**GIVEN RECORDS:**

########################################

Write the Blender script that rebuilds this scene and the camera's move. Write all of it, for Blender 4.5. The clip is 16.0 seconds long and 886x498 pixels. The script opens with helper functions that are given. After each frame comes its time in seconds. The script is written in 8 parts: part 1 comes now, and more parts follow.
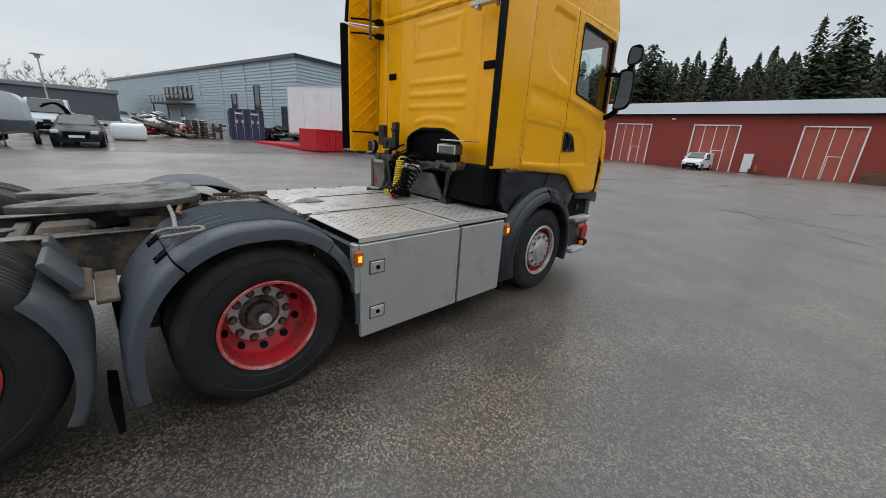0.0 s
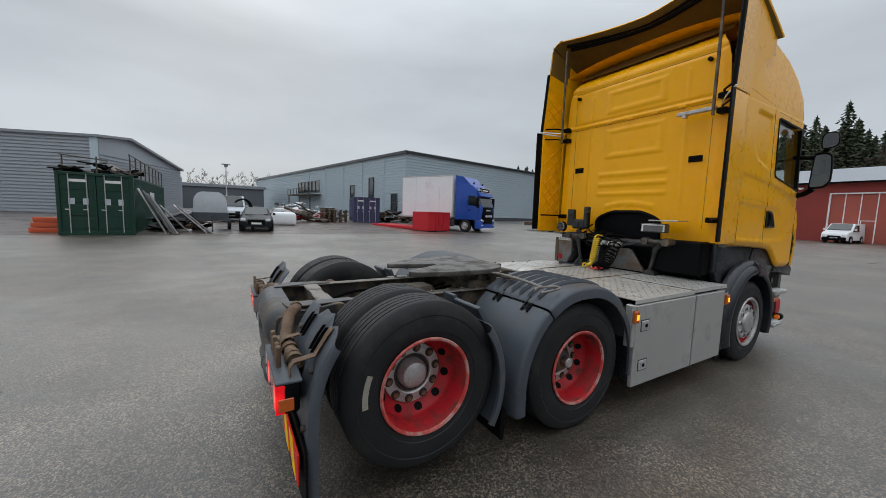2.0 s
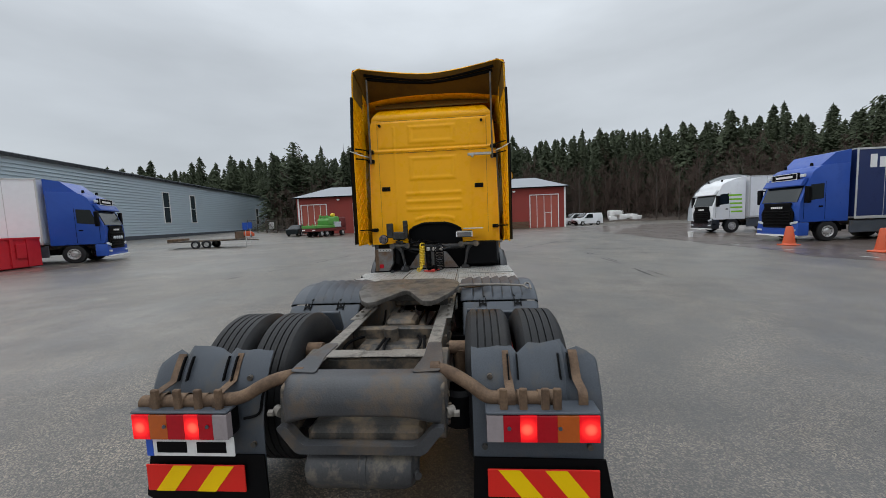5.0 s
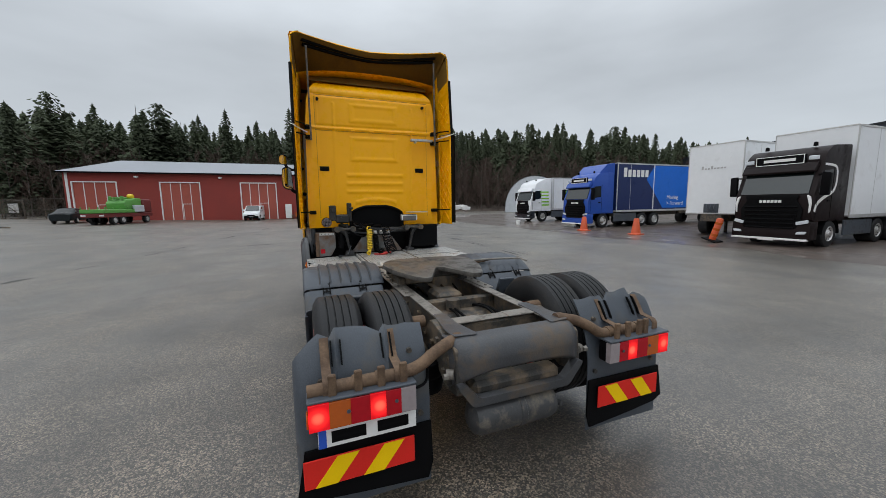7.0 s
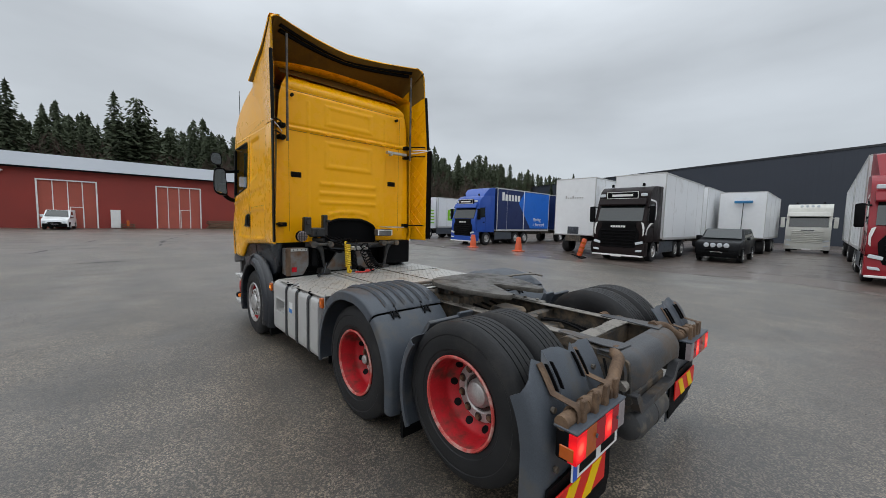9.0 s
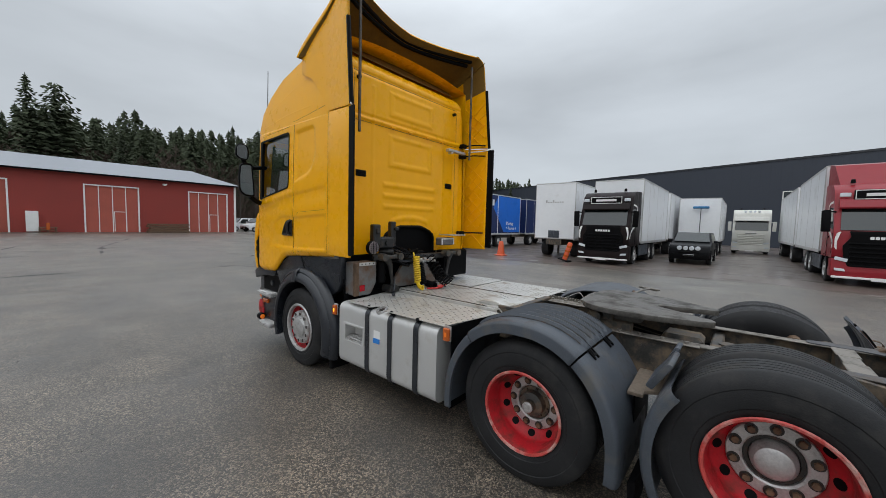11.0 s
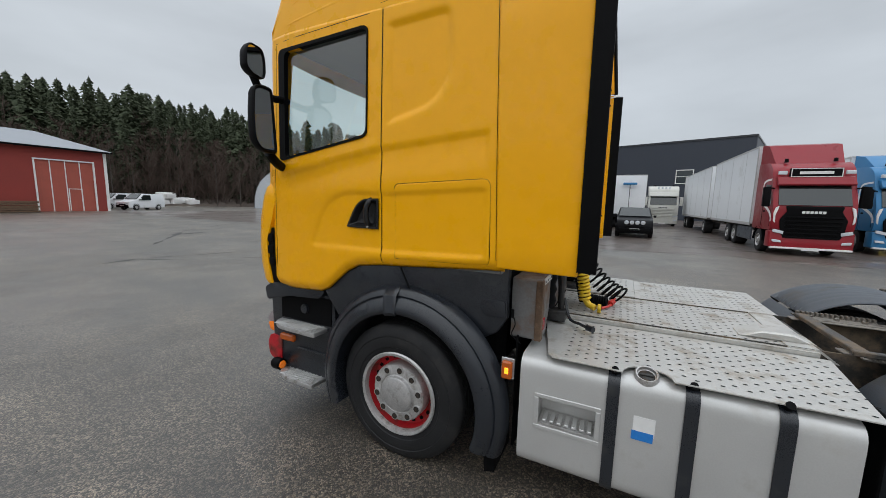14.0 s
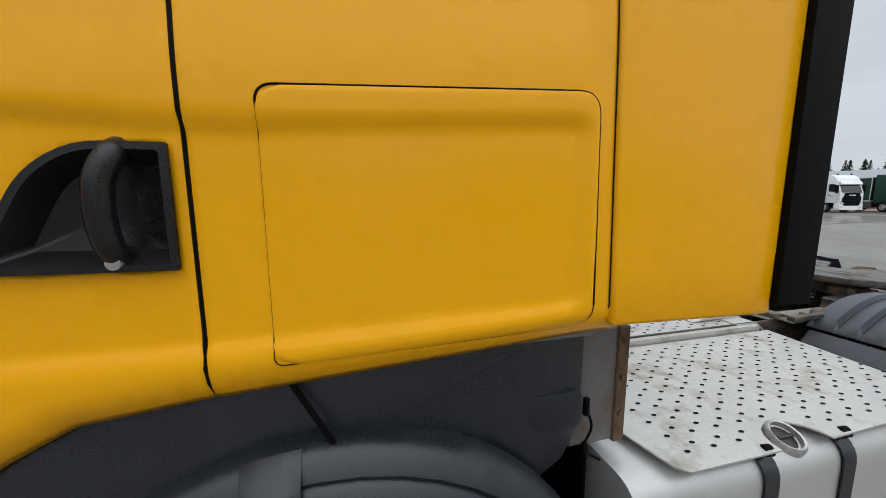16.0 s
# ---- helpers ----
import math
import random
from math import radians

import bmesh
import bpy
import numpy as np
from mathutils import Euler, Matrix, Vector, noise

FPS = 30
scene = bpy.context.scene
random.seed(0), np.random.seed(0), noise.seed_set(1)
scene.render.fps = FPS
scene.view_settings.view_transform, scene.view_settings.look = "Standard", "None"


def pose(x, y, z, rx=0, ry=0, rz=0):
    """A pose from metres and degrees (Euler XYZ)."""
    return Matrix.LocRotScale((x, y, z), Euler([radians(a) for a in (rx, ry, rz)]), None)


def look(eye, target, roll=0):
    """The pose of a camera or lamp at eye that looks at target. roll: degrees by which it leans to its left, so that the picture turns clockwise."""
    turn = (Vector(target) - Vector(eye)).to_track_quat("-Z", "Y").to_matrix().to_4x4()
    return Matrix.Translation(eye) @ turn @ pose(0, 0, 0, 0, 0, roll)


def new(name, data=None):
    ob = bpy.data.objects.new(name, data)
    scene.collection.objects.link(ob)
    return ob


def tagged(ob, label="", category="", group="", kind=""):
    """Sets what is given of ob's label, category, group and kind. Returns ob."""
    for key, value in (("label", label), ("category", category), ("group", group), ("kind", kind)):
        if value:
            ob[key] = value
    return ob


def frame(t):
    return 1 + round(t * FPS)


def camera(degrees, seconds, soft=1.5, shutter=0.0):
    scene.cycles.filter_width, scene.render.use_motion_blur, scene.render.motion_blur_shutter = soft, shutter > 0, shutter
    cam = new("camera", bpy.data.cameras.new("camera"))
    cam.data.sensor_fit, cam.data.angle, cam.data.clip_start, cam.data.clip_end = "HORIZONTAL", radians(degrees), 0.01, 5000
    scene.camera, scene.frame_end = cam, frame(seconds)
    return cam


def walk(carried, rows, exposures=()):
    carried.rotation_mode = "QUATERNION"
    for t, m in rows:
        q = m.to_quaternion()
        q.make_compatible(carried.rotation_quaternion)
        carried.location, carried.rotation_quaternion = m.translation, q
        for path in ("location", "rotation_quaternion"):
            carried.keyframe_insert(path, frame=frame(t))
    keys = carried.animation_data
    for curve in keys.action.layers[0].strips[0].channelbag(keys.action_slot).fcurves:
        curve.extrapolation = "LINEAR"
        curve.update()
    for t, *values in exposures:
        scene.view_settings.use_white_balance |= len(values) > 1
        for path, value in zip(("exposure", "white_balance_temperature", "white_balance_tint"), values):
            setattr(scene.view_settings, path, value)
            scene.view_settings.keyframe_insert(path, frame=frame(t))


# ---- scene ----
cam = camera(102.4, 16.0, soft=0.6)
PATH = [
    (0, (-0.637, -3.378, 1.709), (0.695, -2.009, 1.118), 3.6),
    (0.5, (-1.054, -3.501, 1.713), (0.191, -2.005, 1.252), 3.9),
    (1, (-1.515, -3.486, 1.728), (-0.381, -1.862, 1.446), 2.1),
    (1.5, (-1.952, -3.27, 1.702), (-0.946, -1.548, 1.551), 1.3),
    (2, (-2.368, -2.991, 1.699), (-1.352, -1.28, 1.502), 1.8),
    (2.5, (-2.753, -2.691, 1.759), (-1.441, -1.203, 1.505), 0.8),
    (3, (-3.02, -2.3, 1.782), (-1.437, -1.106, 1.516), -2.0),
    (3.5, (-3.317, -1.931, 1.759), (-1.52, -1.081, 1.538), -1.2),
    (3.7, (-3.431, -1.791, 1.771), (-1.61, -1.002, 1.527), -1.3),
    (5.8, (-4.055, 0.132, 1.88), (-2.074, -0.08, 1.702), -1.6),
    (6, (-4.06, 0.305, 1.872), (-2.09, 0.037, 1.655), -0.9),
    (6.5, (-4.101, 0.806, 1.86), (-2.179, 0.313, 1.605), 0.2),
    (7, (-3.959, 1.242, 1.831), (-2.113, 0.514, 1.58), -0.8),
    (7.5, (-3.767, 1.684, 1.809), (-2.002, 0.776, 1.568), 1.7),
    (8, (-3.565, 2.095, 1.8), (-1.98, 0.919, 1.474), 1.7),
    (8.5, (-3.243, 2.448, 1.794), (-1.731, 1.157, 1.574), 2.3),
    (8.7, (-3.117, 2.584, 1.809), (-1.621, 1.269, 1.625), 1.9),
    (10.8, (-1.394, 3.455, 1.861), (-0.091, 1.947, 1.692), 1.6),
    (11, (-1.188, 3.482, 1.851), (0.098, 1.957, 1.713), 1.5),
    (11.5, (-0.689, 3.523, 1.866), (0.542, 1.952, 1.734), 2.2),
    (12, (-0.205, 3.593, 1.887), (0.907, 1.937, 1.732), 0.9),
    (12.5, (0.298, 3.532, 1.867), (1.384, 1.859, 1.723), 0.6),
    (13, (0.795, 3.471, 1.847), (1.794, 1.744, 1.7), 1.7),
    (13.5, (1.287, 3.385, 1.845), (2.209, 1.628, 1.593), 1.6),
    (14, (1.766, 3.212, 1.847), (2.651, 1.438, 1.584), 1.3),
    (14.5, (2.233, 3.041, 1.821), (2.951, 1.191, 1.574), 1.7),
    (15, (2.577, 2.714, 1.81), (3.053, 0.807, 1.441), 1.8),
    (15.5, (2.835, 2.277, 1.815), (2.902, 0.319, 1.41), 2.7),
    (16, (2.968, 1.913, 1.769), (2.478, -0.004, 1.481), -0.3),
]
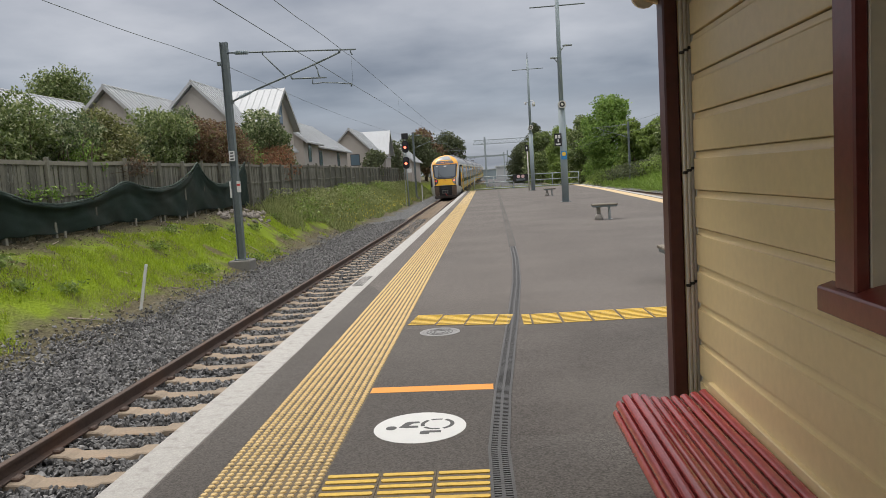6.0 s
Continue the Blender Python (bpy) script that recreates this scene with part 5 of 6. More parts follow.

########################################

**PROMPT:** Extract lines where the string "render" occurs.

**RESPONSE TO THIS EXERCISE:**
scene.render.fps = FPS
    scene.cycles.filter_width, scene.render.use_motion_blur, scene.render.motion_blur_shutter = soft, shutter > 0, shutter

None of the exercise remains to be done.